_WORK TO DO_
The lines to reproduce run from the first one through the line containing "grey pipe lying". Reproduce them exactly.

_INFORMATION PROVIDED_
━━━━━━━━━━━━━━━━━━━━━━━━━━━━━━
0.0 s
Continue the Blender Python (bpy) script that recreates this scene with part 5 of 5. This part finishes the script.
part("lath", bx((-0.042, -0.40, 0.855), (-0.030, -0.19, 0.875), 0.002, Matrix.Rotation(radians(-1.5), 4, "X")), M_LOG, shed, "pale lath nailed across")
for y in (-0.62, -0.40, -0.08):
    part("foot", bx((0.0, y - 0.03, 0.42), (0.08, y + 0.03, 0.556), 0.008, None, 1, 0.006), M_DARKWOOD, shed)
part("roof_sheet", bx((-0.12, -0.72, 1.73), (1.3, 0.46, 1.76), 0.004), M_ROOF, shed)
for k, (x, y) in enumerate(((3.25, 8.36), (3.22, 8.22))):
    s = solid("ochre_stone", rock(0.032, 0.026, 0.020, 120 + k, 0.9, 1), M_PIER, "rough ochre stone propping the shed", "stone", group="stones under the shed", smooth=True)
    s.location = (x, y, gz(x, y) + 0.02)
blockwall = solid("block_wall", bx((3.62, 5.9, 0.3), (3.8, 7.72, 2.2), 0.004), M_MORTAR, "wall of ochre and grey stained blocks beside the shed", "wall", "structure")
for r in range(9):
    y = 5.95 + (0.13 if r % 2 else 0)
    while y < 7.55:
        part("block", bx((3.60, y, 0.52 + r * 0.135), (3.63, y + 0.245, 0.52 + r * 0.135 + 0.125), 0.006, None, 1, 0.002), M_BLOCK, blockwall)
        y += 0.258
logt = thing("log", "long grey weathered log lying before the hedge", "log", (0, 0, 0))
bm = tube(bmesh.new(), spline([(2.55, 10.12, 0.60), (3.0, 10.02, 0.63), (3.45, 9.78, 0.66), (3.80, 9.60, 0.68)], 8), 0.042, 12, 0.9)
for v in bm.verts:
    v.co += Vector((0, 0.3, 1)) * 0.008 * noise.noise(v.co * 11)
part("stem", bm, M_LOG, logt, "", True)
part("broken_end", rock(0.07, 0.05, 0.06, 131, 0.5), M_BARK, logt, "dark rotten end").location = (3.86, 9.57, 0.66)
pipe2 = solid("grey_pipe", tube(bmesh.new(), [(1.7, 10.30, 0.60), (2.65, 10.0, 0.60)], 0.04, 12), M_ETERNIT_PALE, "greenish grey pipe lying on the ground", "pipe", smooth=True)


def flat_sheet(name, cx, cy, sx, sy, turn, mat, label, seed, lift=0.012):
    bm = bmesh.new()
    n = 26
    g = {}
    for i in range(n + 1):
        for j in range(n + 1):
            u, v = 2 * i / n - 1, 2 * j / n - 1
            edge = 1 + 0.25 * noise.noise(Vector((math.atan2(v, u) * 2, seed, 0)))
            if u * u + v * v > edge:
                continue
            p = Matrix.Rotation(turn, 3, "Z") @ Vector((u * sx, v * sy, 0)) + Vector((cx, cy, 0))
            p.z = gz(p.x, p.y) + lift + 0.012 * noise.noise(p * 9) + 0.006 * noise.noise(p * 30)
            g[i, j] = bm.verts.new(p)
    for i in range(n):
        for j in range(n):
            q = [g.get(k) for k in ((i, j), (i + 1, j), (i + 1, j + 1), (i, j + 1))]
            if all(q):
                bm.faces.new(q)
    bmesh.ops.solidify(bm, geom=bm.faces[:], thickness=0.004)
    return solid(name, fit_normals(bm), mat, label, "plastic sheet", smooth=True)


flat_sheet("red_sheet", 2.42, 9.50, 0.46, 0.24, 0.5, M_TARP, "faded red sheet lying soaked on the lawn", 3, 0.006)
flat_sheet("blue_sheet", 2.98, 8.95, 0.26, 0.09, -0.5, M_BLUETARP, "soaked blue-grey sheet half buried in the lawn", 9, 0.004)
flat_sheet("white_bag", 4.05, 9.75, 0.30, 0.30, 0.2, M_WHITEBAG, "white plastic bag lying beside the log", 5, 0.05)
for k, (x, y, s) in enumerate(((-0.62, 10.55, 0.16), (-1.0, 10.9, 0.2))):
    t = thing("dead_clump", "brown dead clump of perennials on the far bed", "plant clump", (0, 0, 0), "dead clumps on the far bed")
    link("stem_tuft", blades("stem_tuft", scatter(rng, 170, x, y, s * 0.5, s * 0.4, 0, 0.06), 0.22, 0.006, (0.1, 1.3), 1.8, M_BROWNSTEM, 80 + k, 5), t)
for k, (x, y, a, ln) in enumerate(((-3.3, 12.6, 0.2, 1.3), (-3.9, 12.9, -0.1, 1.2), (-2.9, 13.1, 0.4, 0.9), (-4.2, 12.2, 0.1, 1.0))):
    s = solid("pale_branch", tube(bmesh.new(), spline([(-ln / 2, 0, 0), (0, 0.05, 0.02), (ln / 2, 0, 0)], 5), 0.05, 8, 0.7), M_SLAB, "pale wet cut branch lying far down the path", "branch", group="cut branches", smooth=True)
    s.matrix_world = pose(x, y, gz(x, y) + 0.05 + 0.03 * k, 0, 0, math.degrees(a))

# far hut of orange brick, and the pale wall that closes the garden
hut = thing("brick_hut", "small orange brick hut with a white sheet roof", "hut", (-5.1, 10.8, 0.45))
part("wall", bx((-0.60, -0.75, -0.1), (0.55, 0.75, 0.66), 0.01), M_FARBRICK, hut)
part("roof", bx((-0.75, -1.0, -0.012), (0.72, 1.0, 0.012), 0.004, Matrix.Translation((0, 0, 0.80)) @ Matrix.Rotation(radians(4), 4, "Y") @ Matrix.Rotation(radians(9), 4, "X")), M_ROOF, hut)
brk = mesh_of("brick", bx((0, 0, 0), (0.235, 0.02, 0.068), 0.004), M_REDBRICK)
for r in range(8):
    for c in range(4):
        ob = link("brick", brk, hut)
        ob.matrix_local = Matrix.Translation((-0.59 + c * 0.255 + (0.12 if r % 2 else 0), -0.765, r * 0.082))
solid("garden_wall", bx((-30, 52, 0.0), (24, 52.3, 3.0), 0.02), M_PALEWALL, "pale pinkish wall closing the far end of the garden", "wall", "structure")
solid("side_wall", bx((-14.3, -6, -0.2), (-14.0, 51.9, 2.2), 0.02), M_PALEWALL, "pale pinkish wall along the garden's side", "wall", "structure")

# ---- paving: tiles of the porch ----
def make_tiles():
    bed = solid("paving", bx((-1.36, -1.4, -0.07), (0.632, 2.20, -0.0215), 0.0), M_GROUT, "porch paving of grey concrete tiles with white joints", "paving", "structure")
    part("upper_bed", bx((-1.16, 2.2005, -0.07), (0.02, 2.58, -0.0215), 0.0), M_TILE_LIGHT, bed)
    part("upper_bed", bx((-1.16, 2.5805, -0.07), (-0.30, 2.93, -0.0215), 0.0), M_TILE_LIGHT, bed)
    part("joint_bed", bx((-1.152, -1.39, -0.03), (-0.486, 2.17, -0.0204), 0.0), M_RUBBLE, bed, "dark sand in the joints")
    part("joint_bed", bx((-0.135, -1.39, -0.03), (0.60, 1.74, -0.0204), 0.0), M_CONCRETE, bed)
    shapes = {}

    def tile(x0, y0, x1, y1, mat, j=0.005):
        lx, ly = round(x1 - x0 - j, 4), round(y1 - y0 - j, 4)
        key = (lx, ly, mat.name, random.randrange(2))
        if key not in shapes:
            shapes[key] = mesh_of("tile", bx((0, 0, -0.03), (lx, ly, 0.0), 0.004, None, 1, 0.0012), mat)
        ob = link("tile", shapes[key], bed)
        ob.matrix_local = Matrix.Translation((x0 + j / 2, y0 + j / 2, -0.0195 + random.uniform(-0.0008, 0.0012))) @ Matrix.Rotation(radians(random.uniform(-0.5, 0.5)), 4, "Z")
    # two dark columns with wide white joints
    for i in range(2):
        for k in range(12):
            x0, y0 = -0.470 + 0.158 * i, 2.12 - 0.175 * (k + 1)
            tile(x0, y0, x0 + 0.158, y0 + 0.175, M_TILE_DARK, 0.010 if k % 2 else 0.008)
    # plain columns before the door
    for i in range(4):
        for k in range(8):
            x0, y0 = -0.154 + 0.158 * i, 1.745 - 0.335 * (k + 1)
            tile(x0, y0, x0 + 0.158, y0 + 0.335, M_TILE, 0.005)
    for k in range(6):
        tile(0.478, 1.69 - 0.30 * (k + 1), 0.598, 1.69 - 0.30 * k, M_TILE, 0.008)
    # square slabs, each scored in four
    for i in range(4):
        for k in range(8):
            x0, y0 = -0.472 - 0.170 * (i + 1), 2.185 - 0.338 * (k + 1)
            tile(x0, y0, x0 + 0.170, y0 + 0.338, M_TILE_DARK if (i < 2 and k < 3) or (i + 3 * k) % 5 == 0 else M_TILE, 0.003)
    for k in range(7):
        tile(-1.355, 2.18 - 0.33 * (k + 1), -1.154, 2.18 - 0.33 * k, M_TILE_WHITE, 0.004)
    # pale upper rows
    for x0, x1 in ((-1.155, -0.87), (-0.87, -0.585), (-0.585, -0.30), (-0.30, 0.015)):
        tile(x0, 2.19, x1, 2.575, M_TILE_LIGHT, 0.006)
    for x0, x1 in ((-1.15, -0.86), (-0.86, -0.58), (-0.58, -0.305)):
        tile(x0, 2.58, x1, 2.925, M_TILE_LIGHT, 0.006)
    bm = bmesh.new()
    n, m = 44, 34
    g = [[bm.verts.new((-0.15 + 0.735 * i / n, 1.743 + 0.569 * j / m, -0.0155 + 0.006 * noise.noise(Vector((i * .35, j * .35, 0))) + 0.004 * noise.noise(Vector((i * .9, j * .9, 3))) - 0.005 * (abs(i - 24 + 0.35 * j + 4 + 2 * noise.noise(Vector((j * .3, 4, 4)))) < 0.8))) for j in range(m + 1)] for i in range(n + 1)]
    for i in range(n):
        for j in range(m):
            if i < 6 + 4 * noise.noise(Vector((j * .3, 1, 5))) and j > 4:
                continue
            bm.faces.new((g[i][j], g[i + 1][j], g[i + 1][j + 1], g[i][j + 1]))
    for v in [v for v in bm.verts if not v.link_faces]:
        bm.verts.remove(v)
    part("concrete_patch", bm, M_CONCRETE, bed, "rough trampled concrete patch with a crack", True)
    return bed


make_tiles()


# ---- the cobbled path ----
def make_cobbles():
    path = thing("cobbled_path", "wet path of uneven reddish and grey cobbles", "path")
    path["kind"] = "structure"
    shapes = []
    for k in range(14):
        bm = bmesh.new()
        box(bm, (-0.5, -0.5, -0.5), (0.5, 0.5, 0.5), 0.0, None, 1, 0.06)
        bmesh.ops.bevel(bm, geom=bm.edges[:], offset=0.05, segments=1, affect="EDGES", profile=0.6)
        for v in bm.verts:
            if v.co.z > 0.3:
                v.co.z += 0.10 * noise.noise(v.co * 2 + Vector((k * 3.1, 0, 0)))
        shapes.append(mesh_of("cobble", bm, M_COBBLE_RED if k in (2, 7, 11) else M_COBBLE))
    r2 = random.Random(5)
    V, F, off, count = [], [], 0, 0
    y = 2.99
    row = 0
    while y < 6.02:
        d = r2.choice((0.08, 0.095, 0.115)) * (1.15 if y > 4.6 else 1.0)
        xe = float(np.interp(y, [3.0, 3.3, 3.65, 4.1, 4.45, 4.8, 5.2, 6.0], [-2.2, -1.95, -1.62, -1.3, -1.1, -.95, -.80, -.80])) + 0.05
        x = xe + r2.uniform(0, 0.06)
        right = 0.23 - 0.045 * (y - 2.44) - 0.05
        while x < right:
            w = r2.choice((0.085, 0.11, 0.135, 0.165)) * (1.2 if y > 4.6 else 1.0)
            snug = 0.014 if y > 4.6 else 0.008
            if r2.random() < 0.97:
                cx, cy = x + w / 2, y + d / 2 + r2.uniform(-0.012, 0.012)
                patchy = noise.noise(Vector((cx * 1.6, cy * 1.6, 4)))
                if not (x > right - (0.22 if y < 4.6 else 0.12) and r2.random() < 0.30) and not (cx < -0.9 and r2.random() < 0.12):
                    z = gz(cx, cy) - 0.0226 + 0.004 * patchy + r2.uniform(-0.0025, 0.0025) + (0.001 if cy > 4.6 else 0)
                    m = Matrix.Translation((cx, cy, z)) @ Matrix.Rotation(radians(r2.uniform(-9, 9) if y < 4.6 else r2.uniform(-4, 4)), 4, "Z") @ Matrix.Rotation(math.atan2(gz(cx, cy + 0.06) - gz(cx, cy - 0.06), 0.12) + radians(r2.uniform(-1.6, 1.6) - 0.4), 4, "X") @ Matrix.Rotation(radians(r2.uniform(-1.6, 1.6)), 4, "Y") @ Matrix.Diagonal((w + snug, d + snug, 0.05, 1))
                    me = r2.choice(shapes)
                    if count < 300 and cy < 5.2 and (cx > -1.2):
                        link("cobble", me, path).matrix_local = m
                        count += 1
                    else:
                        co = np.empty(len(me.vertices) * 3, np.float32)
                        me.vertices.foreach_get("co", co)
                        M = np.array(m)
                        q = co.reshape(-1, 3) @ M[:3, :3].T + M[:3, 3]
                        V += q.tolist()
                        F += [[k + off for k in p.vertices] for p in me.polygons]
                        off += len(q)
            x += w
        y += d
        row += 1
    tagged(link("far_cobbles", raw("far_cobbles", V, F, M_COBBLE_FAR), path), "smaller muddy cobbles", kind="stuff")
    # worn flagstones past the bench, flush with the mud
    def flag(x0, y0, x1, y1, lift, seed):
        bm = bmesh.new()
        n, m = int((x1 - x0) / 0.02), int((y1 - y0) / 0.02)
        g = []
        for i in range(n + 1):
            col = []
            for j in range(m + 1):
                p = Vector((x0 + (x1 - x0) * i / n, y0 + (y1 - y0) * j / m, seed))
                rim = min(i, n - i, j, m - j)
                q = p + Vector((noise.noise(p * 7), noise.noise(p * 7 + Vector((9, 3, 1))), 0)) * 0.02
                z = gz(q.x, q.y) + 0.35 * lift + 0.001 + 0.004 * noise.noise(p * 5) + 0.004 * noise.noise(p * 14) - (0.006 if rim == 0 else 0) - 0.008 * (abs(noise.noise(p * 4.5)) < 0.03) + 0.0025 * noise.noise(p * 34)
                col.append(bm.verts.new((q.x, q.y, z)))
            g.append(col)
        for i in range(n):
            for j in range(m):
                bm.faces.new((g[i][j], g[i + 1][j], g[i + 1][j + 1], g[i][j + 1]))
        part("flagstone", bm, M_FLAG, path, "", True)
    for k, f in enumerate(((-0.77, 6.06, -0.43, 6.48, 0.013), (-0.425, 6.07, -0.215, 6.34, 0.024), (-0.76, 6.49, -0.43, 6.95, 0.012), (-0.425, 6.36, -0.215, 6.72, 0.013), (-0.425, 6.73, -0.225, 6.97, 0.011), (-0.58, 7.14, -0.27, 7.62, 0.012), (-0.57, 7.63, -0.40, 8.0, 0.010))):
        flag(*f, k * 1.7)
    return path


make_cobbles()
━━━━━━━━━━━━━━━━━━━━━━━━━━━━━━
_CORRECT RESULT_
0.0 s
Continue the Blender Python (bpy) script that recreates this scene with part 5 of 5. This part finishes the script.
part("lath", bx((-0.042, -0.40, 0.855), (-0.030, -0.19, 0.875), 0.002, Matrix.Rotation(radians(-1.5), 4, "X")), M_LOG, shed, "pale lath nailed across")
for y in (-0.62, -0.40, -0.08):
    part("foot", bx((0.0, y - 0.03, 0.42), (0.08, y + 0.03, 0.556), 0.008, None, 1, 0.006), M_DARKWOOD, shed)
part("roof_sheet", bx((-0.12, -0.72, 1.73), (1.3, 0.46, 1.76), 0.004), M_ROOF, shed)
for k, (x, y) in enumerate(((3.25, 8.36), (3.22, 8.22))):
    s = solid("ochre_stone", rock(0.032, 0.026, 0.020, 120 + k, 0.9, 1), M_PIER, "rough ochre stone propping the shed", "stone", group="stones under the shed", smooth=True)
    s.location = (x, y, gz(x, y) + 0.02)
blockwall = solid("block_wall", bx((3.62, 5.9, 0.3), (3.8, 7.72, 2.2), 0.004), M_MORTAR, "wall of ochre and grey stained blocks beside the shed", "wall", "structure")
for r in range(9):
    y = 5.95 + (0.13 if r % 2 else 0)
    while y < 7.55:
        part("block", bx((3.60, y, 0.52 + r * 0.135), (3.63, y + 0.245, 0.52 + r * 0.135 + 0.125), 0.006, None, 1, 0.002), M_BLOCK, blockwall)
        y += 0.258
logt = thing("log", "long grey weathered log lying before the hedge", "log", (0, 0, 0))
bm = tube(bmesh.new(), spline([(2.55, 10.12, 0.60), (3.0, 10.02, 0.63), (3.45, 9.78, 0.66), (3.80, 9.60, 0.68)], 8), 0.042, 12, 0.9)
for v in bm.verts:
    v.co += Vector((0, 0.3, 1)) * 0.008 * noise.noise(v.co * 11)
part("stem", bm, M_LOG, logt, "", True)
part("broken_end", rock(0.07, 0.05, 0.06, 131, 0.5), M_BARK, logt, "dark rotten end").location = (3.86, 9.57, 0.66)
pipe2 = solid("grey_pipe", tube(bmesh.new(), [(1.7, 10.30, 0.60), (2.65, 10.0, 0.60)], 0.04, 12), M_ETERNIT_PALE, "greenish grey pipe lying on the ground", "pipe", smooth=True)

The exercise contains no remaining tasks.